From the Staff Report, below is a summary of those recommendations taken from the final document:

1.Link market realities to a long-term strategic vision.

· Understand and react appropriately to the market forces driving the Reno economy.

· Hone in on a branding strategy that focuses on the outdoors, arts and culture, and increasing opportunities with both the technology industry and the University.

2.Use planning and design to activate the corridor.
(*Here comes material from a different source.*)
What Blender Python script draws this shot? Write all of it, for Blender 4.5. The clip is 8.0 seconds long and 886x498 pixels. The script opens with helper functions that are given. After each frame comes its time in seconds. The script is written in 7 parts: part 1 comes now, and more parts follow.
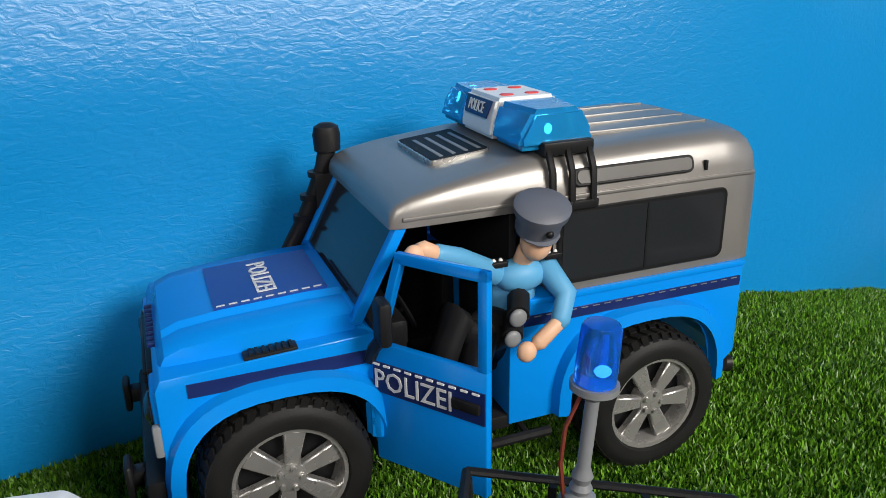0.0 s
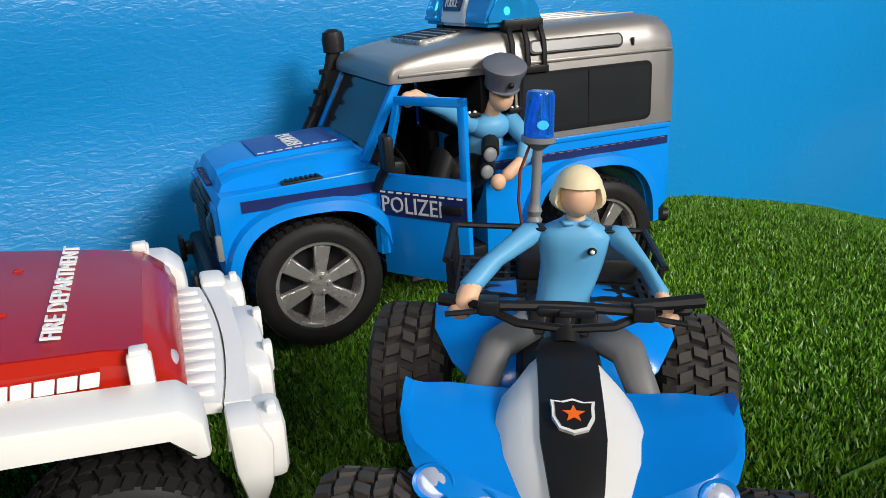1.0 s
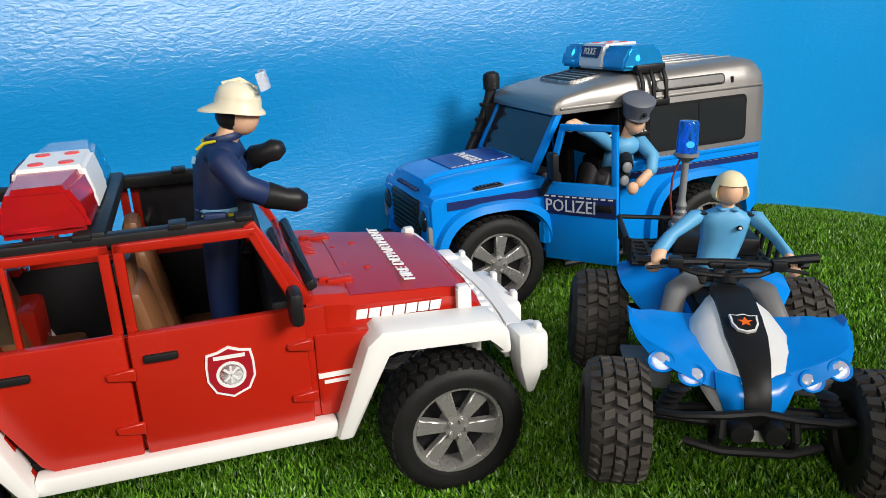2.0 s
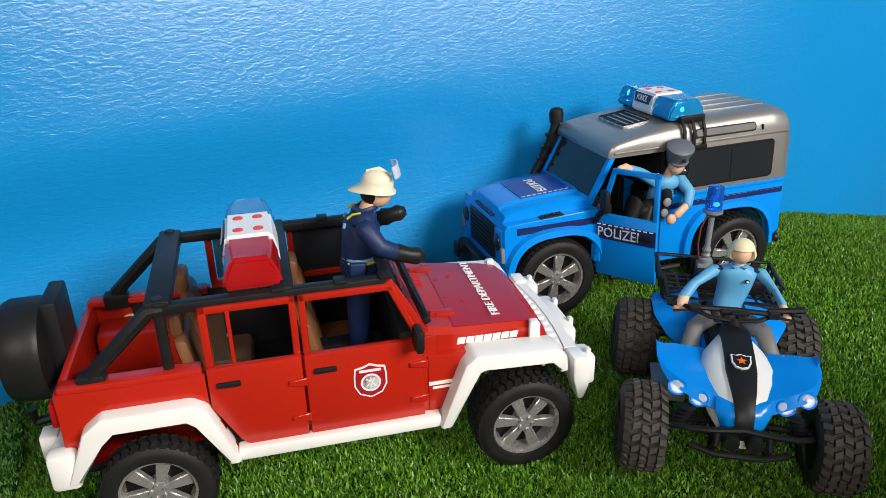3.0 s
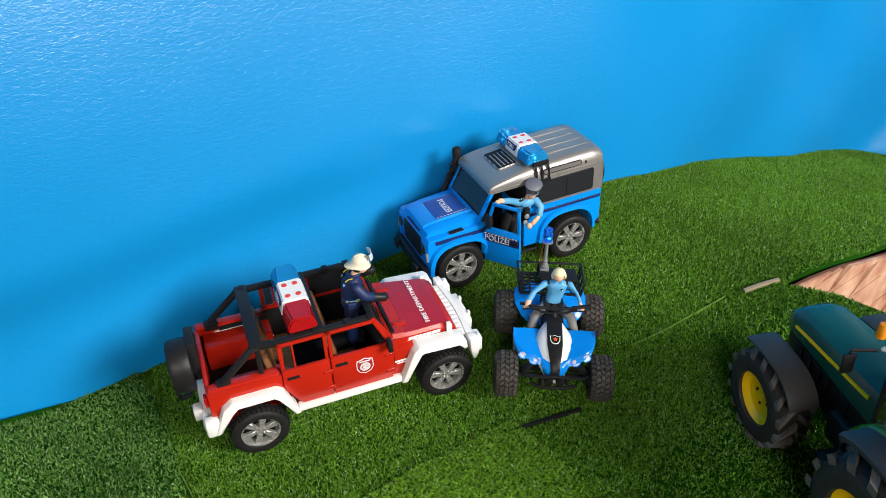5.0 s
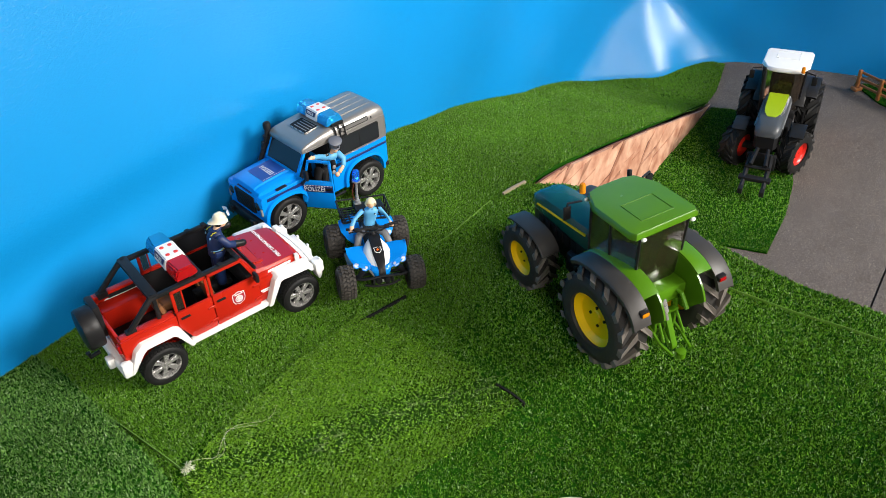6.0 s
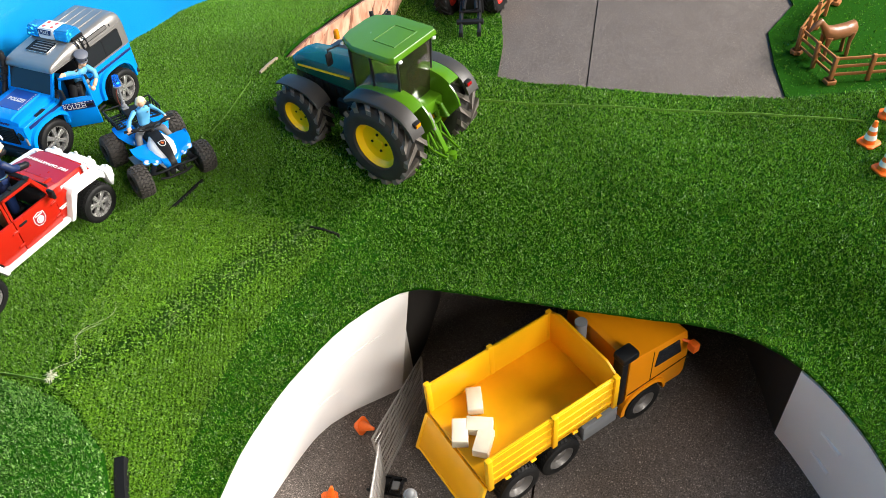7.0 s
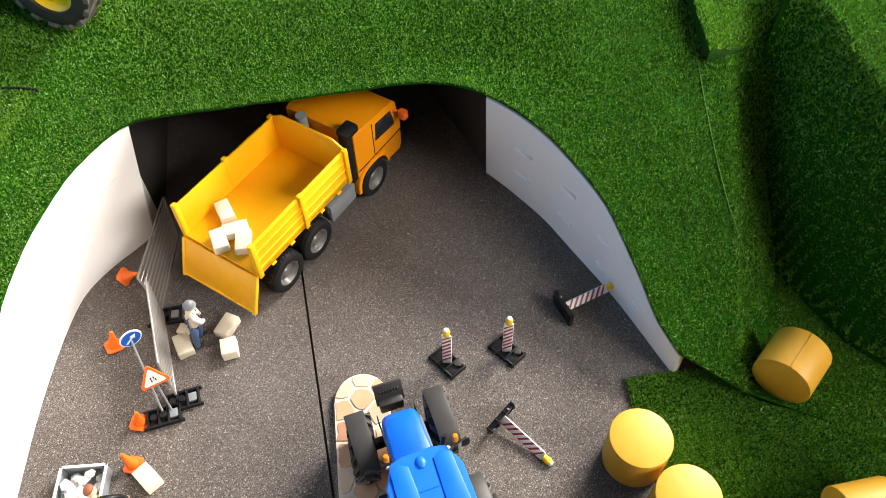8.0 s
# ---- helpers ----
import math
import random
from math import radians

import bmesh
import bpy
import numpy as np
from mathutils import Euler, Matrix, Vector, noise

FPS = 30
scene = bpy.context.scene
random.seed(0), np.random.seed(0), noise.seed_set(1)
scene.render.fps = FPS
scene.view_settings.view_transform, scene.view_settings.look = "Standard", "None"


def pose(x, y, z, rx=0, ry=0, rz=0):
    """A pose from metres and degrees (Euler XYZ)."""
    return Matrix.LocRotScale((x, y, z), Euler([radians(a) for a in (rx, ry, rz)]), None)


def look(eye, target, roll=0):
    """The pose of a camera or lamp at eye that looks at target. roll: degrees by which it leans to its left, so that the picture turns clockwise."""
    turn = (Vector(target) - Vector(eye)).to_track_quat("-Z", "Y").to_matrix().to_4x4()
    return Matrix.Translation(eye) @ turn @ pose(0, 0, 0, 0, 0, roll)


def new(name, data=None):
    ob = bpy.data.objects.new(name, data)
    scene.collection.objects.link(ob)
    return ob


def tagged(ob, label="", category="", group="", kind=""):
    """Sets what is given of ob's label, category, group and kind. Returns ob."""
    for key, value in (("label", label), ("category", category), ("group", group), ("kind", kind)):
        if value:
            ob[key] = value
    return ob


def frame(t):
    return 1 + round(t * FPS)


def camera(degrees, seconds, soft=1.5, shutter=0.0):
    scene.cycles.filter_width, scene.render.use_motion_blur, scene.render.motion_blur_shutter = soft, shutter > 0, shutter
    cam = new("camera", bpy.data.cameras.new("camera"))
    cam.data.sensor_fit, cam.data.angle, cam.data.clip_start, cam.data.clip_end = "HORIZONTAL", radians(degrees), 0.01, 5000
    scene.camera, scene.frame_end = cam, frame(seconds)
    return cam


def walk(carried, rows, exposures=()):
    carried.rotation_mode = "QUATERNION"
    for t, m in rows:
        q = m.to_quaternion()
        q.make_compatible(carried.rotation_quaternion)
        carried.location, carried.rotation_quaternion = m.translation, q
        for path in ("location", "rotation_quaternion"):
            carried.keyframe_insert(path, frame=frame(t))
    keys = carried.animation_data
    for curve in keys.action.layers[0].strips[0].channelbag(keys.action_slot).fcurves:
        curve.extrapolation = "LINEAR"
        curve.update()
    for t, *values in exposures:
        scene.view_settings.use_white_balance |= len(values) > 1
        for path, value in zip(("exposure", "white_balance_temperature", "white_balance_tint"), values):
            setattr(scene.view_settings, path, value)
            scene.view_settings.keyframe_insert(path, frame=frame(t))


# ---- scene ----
cam = camera(59.8, 8.0, 0.7)
PATH = [
    (0, (0.025, 0.031, 0.198), (-0.479, 1.853, -0.454), -2.8),
    (0.5, (0.038, -0.013, 0.172), (-0.475, 1.809, -0.472), -3.8),
    (1, (0.046, -0.068, 0.154), (-0.429, 1.772, -0.462), -5.0),
    (1.5, (0.035, -0.129, 0.161), (-0.429, 1.723, -0.434), -5.3),
    (2, (0.005, -0.196, 0.178), (-0.553, 1.641, -0.381), -5.7),
    (2.2, (-0.003, -0.222, 0.181), (-0.583, 1.614, -0.361), -5.4),
    (3.3, (0.033, -0.309, 0.311), (-0.653, 1.392, -0.487), -4.6),
    (3.5, (0.045, -0.331, 0.342), (-0.643, 1.34, -0.514), -4.3),
    (4, (0.071, -0.378, 0.427), (-0.625, 1.218, -0.557), -4.5),
    (4.2, (0.085, -0.396, 0.457), (-0.597, 1.184, -0.562), -4.6),
    (5.3, (0.076, -0.572, 0.611), (-0.166, 1.048, -0.537), -5.7),
    (5.5, (0.069, -0.634, 0.635), (-0.038, 0.986, -0.534), -5.8),
    (6, (0.056, -0.736, 0.676), (0.178, 0.851, -0.534), -5.5),
    (6.5, (-0.009, -0.818, 0.681), (0.382, 0.652, -0.617), -6.5),
    (7, (-0.039, -0.873, 0.686), (0.596, 0.384, -0.734), -6.8),
    (7.5, (-0.099, -0.951, 0.672), (0.782, 0.015, -0.842), -5.0),
    (8, (-0.16, -1.028, 0.643), (0.821, -0.324, -0.951), -2.1),
]
walk(cam, [(t, look(eye, target, roll)) for t, eye, target, roll in PATH], exposures=[(0, -0.6), (1, -0.53), (1.5, -0.44), (2, -0.46), (3.5, -0.42), (5.5, -0.1), (6.5, 0.16), (7, 0.44), (7.5, 0.78), (8, 0.74)])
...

Develop a master plan for Virginia Street that identifies Downtown as the central region and applies the following design recommendations to enable the corridor to become a celebrated street:

·Make the corridor a distinct “boulevard” with wide sidewalks, street trees, landscaped areas, good lighting, wayfinding signs, and public art;

·Emphasize the transit opportunities;

· Propose land uses to reflect the current market reality and provide meaningful solutions for the homeless, transient, and workforce housing;

·Evolve land uses to address the future, encouraging the existing predominant pattern of low-rise, separated land uses along the corridor to transform to vertically mixed use development as much as possible;

· Create a complete and connected pedestrian pathway and bicycle trail network that ties into the corridor to highlight a community where outdoor recreation is a priority;

· Increase the tree canopy in all areas so as to reduce “heat islands”; and

· Empower a focused team of individuals within the City administration responsible for implementing a robust and proactive strategic vision around economic development and quality investments for Reno to grow.

3.Enforce administrative and governance changes to facilitate implementation.

·Reorganize administrative priorities so that the Mayor and City Council operate at a high level, as a board of directors, and are tasked to oversee the new strategic vision; provide the necessary resources, services, and leadership; and hire competent and ethical staff.

·Promulgate, draft, and adopt these recommendations in the appropriate codes and guidance documents of the City such as the City’s Strategic Plan, the City’s Comprehensive Plan, the City Manager’s administrative documents, the budget, Capital Improvement Program, zoning ordinances, and Reno Municipal Code.